[Start of Supplied material]

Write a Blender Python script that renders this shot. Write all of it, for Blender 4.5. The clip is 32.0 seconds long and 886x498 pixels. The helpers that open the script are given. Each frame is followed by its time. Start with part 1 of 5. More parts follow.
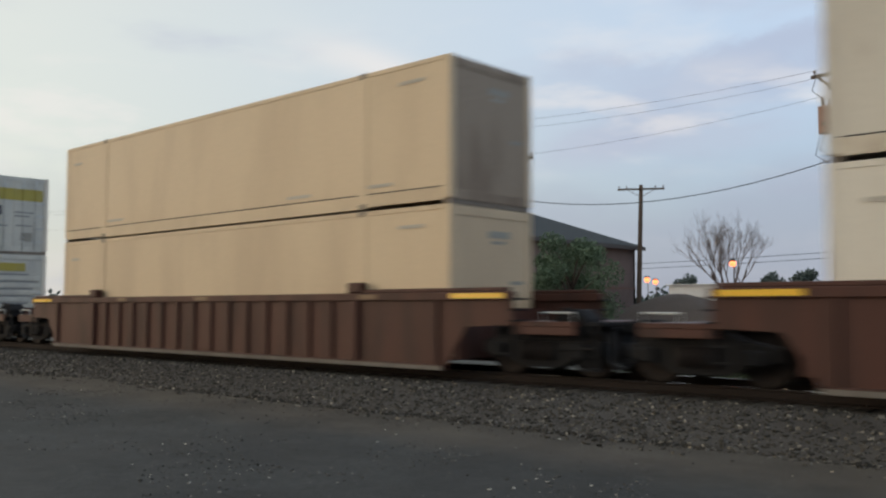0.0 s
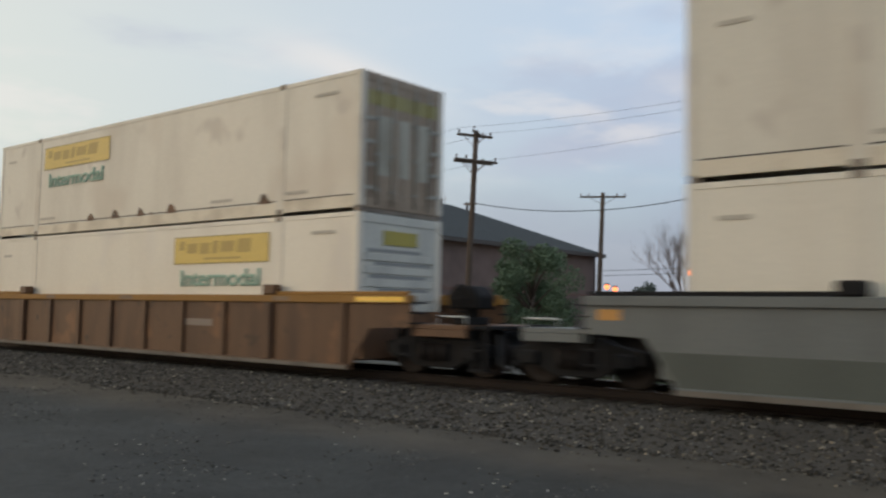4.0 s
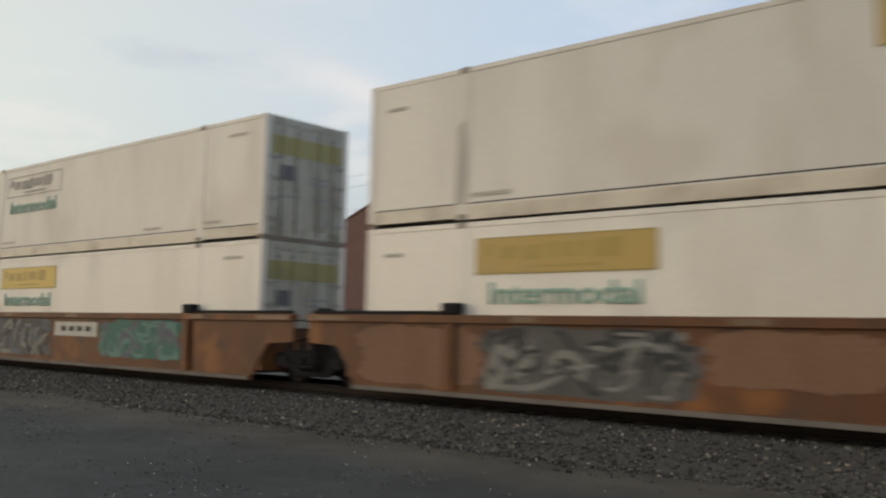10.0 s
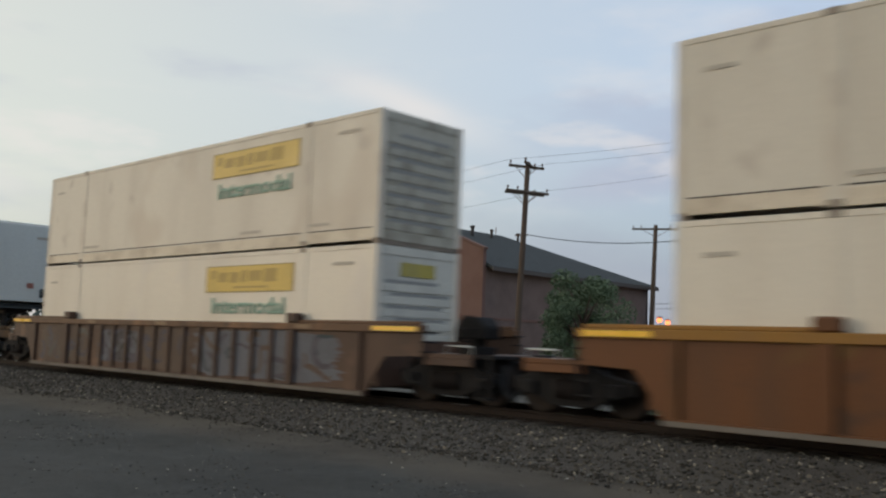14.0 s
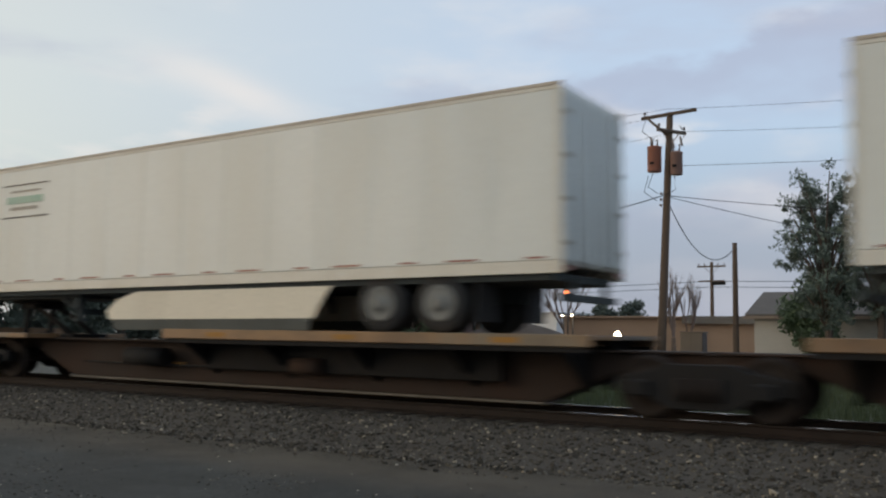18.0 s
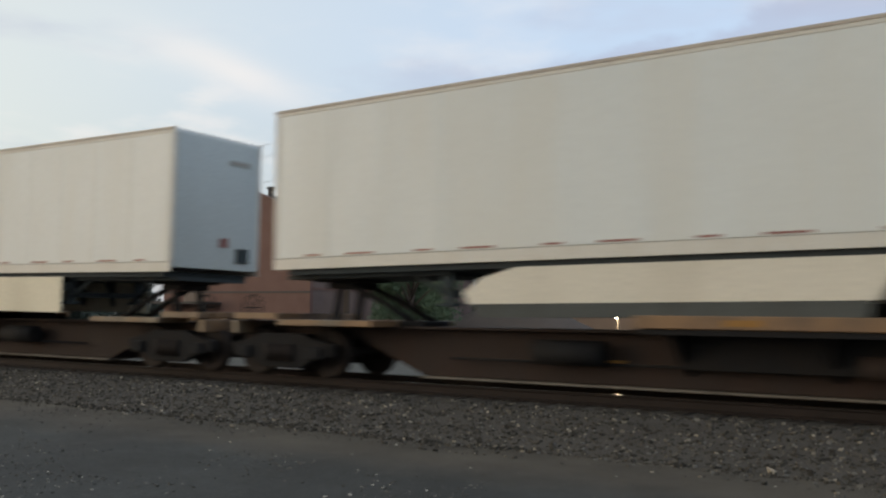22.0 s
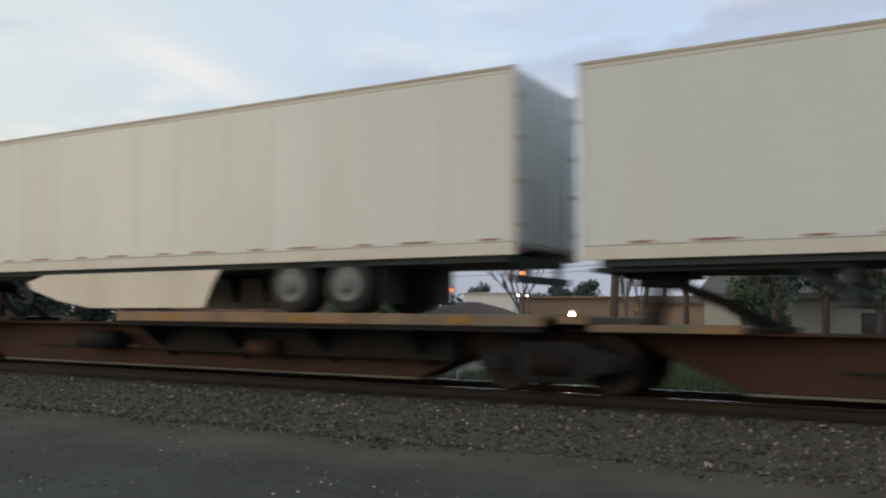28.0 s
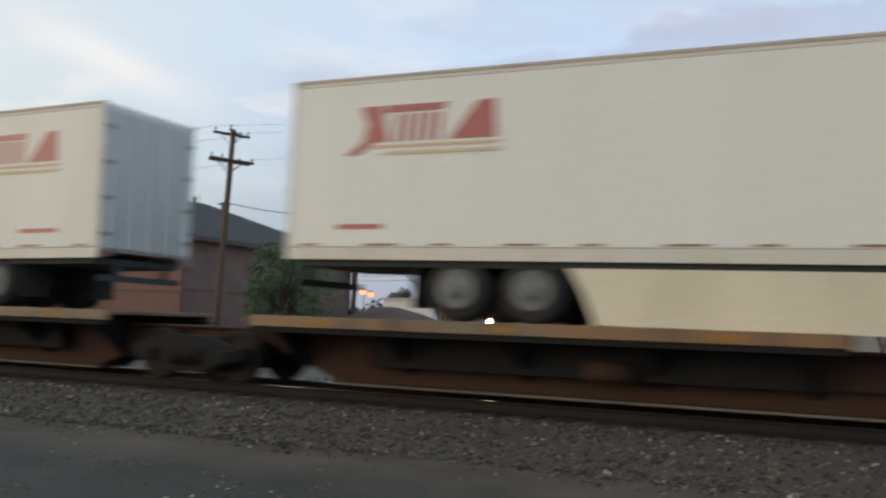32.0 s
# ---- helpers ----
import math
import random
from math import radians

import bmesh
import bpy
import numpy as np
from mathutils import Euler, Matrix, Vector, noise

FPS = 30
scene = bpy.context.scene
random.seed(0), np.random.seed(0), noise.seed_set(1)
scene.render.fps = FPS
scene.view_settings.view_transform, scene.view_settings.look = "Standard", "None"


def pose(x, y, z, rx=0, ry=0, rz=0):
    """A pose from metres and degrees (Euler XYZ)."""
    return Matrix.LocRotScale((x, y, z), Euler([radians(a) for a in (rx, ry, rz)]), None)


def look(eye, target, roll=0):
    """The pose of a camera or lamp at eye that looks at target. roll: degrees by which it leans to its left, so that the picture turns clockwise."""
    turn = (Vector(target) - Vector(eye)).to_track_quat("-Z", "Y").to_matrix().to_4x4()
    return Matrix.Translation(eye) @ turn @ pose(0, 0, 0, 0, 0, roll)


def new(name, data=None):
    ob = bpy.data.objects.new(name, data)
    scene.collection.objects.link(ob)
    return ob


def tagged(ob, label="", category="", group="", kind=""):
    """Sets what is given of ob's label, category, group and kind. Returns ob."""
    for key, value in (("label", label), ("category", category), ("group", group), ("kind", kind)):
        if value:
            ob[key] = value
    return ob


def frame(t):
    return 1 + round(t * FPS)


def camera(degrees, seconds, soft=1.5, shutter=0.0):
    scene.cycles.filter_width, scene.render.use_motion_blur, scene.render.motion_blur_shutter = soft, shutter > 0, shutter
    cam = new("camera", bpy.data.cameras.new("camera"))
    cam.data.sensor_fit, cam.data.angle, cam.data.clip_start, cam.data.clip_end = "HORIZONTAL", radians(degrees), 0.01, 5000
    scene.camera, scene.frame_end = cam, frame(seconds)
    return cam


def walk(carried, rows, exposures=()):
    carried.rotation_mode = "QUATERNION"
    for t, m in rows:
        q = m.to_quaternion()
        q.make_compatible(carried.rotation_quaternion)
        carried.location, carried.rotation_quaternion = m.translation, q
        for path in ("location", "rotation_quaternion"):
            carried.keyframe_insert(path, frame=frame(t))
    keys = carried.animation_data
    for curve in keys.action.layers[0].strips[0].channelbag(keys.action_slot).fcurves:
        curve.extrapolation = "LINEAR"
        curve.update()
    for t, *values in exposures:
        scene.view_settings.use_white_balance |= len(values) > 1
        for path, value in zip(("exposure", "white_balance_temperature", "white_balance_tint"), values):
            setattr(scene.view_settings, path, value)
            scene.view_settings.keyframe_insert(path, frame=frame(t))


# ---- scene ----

[End of Supplied material]

Problem details — Reproduce exactly the lines from the line with "of a camera" to the line with "ob = bpy.data.objects.new(name, data)", both end lines included.

Task answer —
    """The pose of a camera or lamp at eye that looks at target. roll: degrees by which it leans to its left, so that the picture turns clockwise."""
    turn = (Vector(target) - Vector(eye)).to_track_quat("-Z", "Y").to_matrix().to_4x4()
    return Matrix.Translation(eye) @ turn @ pose(0, 0, 0, 0, 0, roll)


def new(name, data=None):
    ob = bpy.data.objects.new(name, data)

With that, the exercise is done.